Pihak kampus juga memberikan persyaratan baru bahwa bagi mahasiswa yang ingin mengajukan skripsi harus mempunyai sertifikat kursus bahasa Inggris minimal intermediate 4. Akibat keputusan tersebut banyak mahasiswa yang tidak setuju karena dianggap menghambat kelulusan para mahasiswa. “Menurut saya tidak adil dengan keputusan itu, biar lebih adil sekalian saja semua pengajar atau dosen juga belajar bahasa Inggris demi memiliki kualitas bahasa Inggris yang sama,” ujar Fatma mahasiswi Fikom 2008. Namun menurut Drs. Soenardi DW, M.Si sebagai Warek I bidang akademis, pihak kampus sebenarnya tidak ingin mempersulit mahasiswa, tapi justru mempersiapkan mahasiswa untuk menghadapi kehidupan yang lebih universal nantinya, salah satunya melalui cara seperti ini. “Mahasiswa tidak perlu khawatir karena masalah ujian dan skripsi tetap menggunakan bahasa Indonesia, namun pihak kampus hanya ingin para lulusannya nanti mempunyai sertifikat intermediate 4 sebagai bekal untuk kedepannya.”

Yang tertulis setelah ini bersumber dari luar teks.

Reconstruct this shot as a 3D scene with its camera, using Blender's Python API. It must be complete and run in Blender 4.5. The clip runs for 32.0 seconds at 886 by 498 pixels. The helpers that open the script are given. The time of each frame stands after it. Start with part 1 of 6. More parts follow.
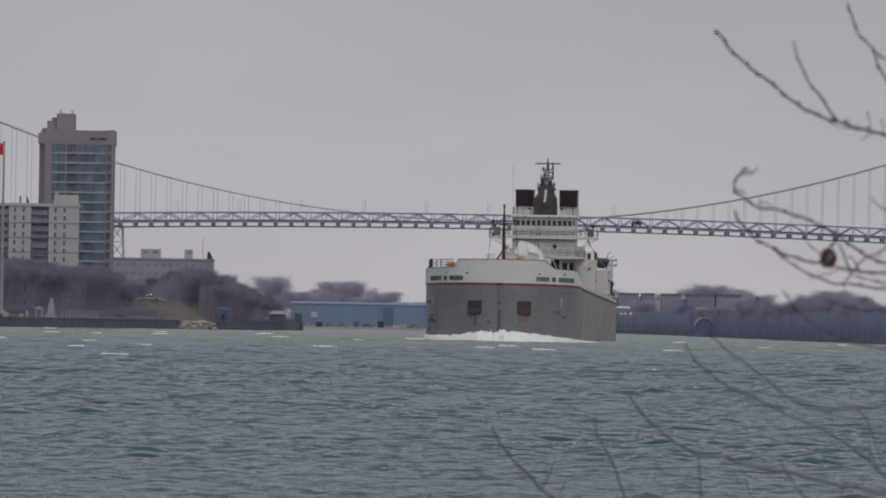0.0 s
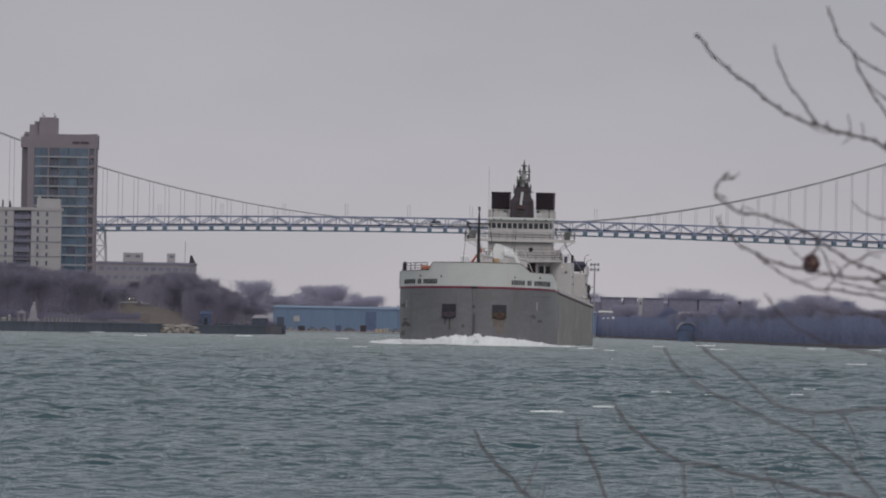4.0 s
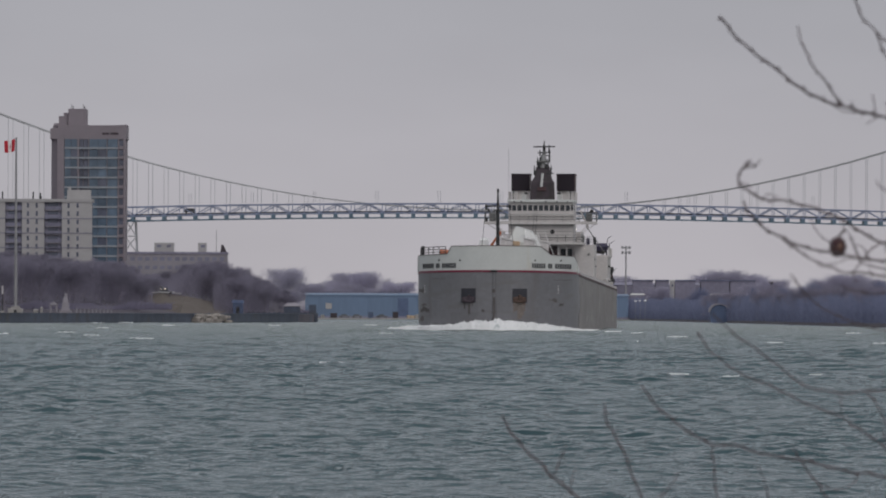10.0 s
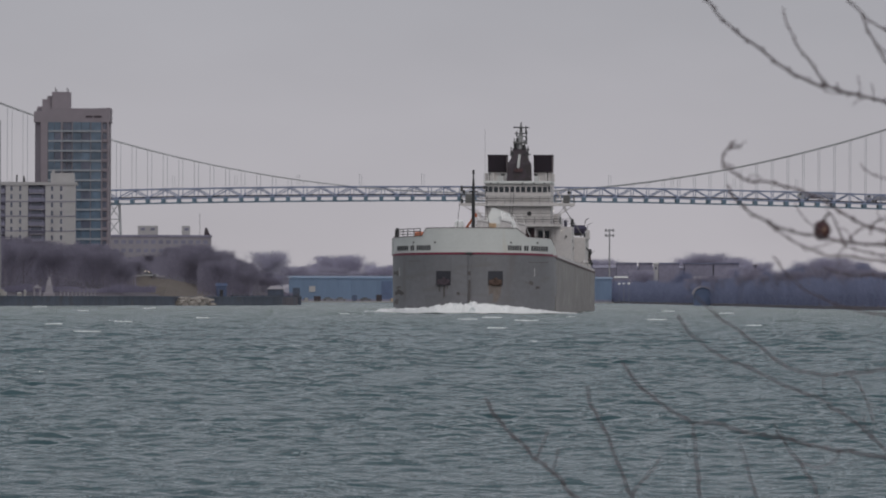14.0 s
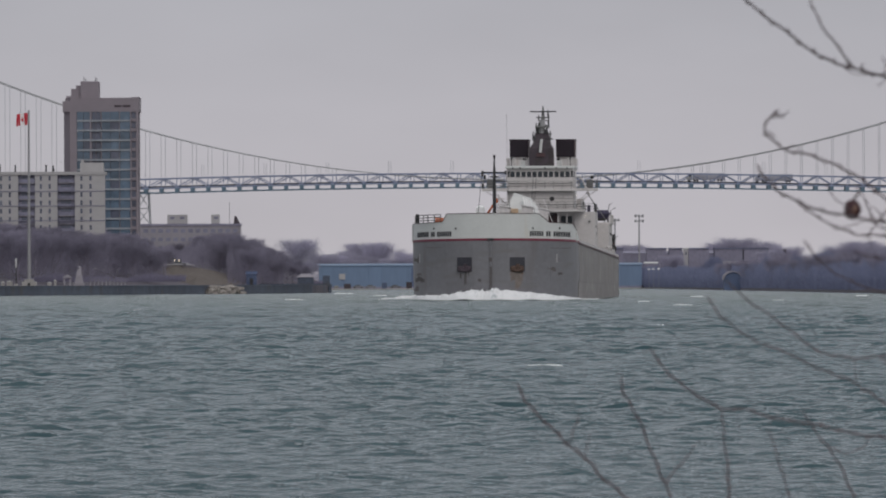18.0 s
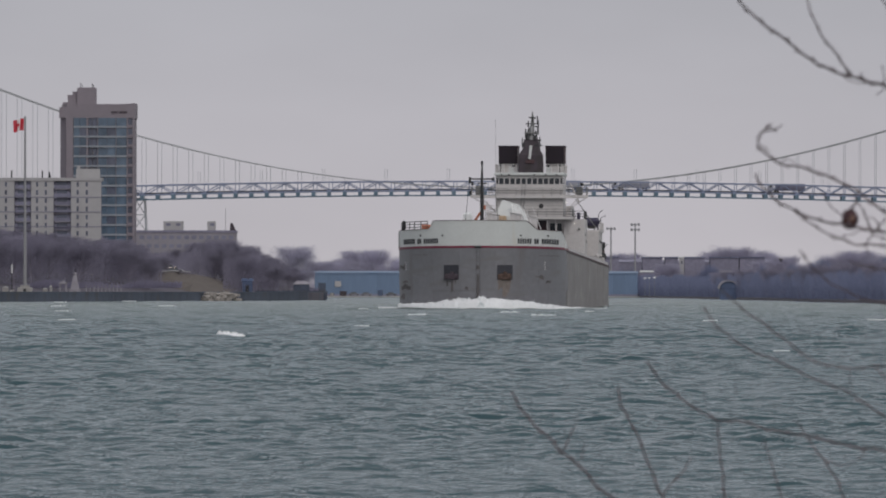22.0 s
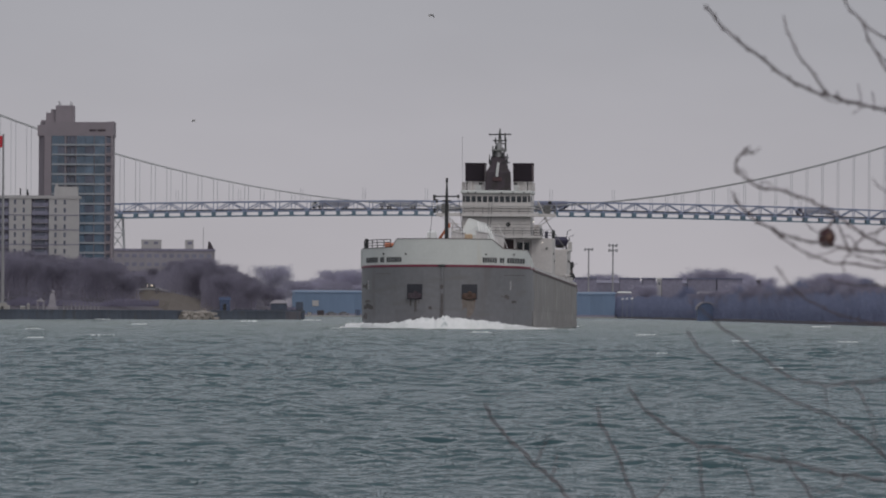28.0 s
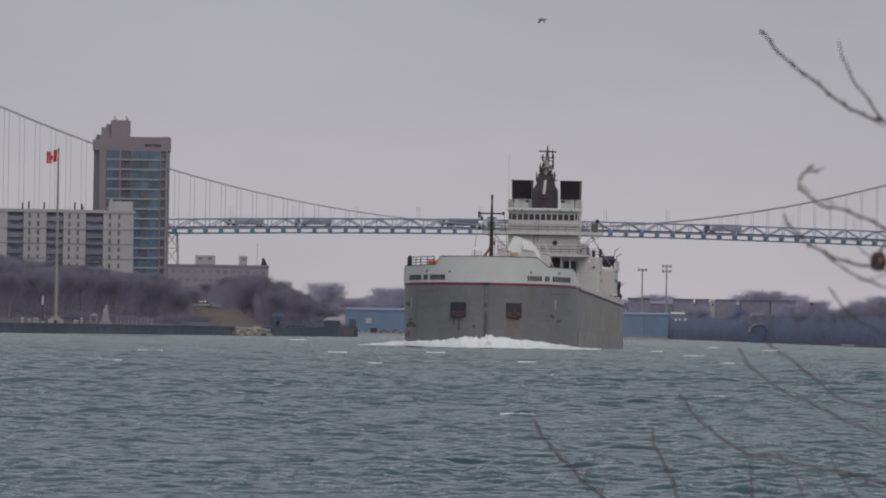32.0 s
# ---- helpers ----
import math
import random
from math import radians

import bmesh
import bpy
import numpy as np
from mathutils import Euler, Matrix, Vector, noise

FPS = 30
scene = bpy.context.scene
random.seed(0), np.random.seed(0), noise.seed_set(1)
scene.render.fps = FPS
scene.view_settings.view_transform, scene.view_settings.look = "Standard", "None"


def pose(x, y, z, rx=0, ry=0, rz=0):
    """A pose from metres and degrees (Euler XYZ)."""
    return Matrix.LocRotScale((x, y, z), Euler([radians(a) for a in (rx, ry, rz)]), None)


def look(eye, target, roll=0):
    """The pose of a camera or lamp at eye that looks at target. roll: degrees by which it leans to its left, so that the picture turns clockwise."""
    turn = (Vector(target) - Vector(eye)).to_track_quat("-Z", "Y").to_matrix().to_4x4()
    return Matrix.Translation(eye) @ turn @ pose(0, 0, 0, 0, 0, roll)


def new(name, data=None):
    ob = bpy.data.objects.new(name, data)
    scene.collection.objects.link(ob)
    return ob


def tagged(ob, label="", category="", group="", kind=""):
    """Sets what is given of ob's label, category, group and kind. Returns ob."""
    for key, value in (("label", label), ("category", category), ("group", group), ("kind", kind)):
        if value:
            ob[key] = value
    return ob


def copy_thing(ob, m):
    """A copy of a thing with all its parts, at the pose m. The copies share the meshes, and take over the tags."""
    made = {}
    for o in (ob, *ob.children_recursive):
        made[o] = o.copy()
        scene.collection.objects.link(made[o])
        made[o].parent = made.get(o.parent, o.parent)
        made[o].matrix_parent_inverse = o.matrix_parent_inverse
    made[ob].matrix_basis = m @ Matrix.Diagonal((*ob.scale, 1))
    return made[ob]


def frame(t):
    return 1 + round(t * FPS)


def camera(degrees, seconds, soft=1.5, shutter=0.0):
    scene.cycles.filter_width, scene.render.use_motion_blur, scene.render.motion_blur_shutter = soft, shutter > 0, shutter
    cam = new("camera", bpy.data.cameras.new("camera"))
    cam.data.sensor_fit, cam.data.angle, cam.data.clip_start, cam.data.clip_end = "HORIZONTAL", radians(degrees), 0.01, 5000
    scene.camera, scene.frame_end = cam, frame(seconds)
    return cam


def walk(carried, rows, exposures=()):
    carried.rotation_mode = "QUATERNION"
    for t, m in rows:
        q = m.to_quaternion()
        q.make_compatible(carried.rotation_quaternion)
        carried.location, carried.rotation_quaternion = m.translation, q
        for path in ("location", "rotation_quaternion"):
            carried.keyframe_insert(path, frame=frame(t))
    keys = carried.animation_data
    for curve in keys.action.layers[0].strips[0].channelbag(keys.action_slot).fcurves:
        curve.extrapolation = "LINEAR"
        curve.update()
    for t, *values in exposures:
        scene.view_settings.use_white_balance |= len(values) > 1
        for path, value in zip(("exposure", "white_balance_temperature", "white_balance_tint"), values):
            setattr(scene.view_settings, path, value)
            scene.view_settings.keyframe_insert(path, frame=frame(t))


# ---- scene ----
# A river in winter: a laker comes up towards the near bank, a suspension bridge behind it.
STAND = 2.3  # height of the lens over the water
cam = camera(5.0, 32.0, soft=2.0)
# focused far out on the river: the twigs close by are soft
cam.data.dof.use_dof, cam.data.dof.focus_distance, cam.data.dof.aperture_fstop = True, 1500.0, 90.0


def aim(yaw, pitch, roll):
    """The pose of the camera at its stand: degrees to the right, degrees up, and the lean."""
    a, b = radians(yaw), radians(pitch)
    way = Vector((math.sin(a) * math.cos(b), math.cos(a) * math.cos(b), math.sin(b)))
    eye = Vector((0, 0, STAND))
    return look(eye, eye + way * 100, roll)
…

Soenardi juga menjelaskan bahwa jika ada mahasiswa yang mengikuti kursus bahasa Inggris di luar selain LIA dan sudah setara dengan intermediate 4, tetap bisa lulus asalkan mahasiswa tersebut bisa menunjukkan kemampuan bahasa Inggrisnya dengan baik serta sudah mendapat persetujuan dari pihak kampus maupun pihak LIA.
Banyak anggapan negatif terhadap diberlakukannya kegiatan kursus LIA, namun tidak semua mahasiswa beranggapan seperti itu. “Menurut saya adanya kursus LIA membantu saya untuk berbicara bahasa Inggris dengan lebih baik,” ujar Siska Oktami mahasiswi FE 2010. Tanggapan positif juga datang dari Sari Putri Widyanti mahasiswi FISIP 2010, “Saya sangat senang dengan adanya kursus LIA karena menambah pengetahuan dalam bahasa inggris pada diri saya.”
Meskipun tidak sedikit keluhan mahasiswa dengan adanya LIA, tetapi pihak kampus tetap akan memberlakukan keputusan ini. Pihak kampus berharap agar mahasiswa bisa lebih antusias mengikuti kursus LIA melebihi jumlah yang ada saat ini dan juga akan mencari solusi untuk meningkatkan minat mahasiswa mengikuti kursus LIA. “Mengapa tidak dimanfaatkan peluang seperti ini, kita bisa karena terbiasa dan saya yakin apabila ada kemauan pasti ada jalan,” ujar Soenardi sambil tersenyum. Manfaatnya memang besar, namun apakah mahasiwa tidak terbebani dengan keputusan tersebut, karena banyak kewajiban mahasiswa yang sama pentingnya.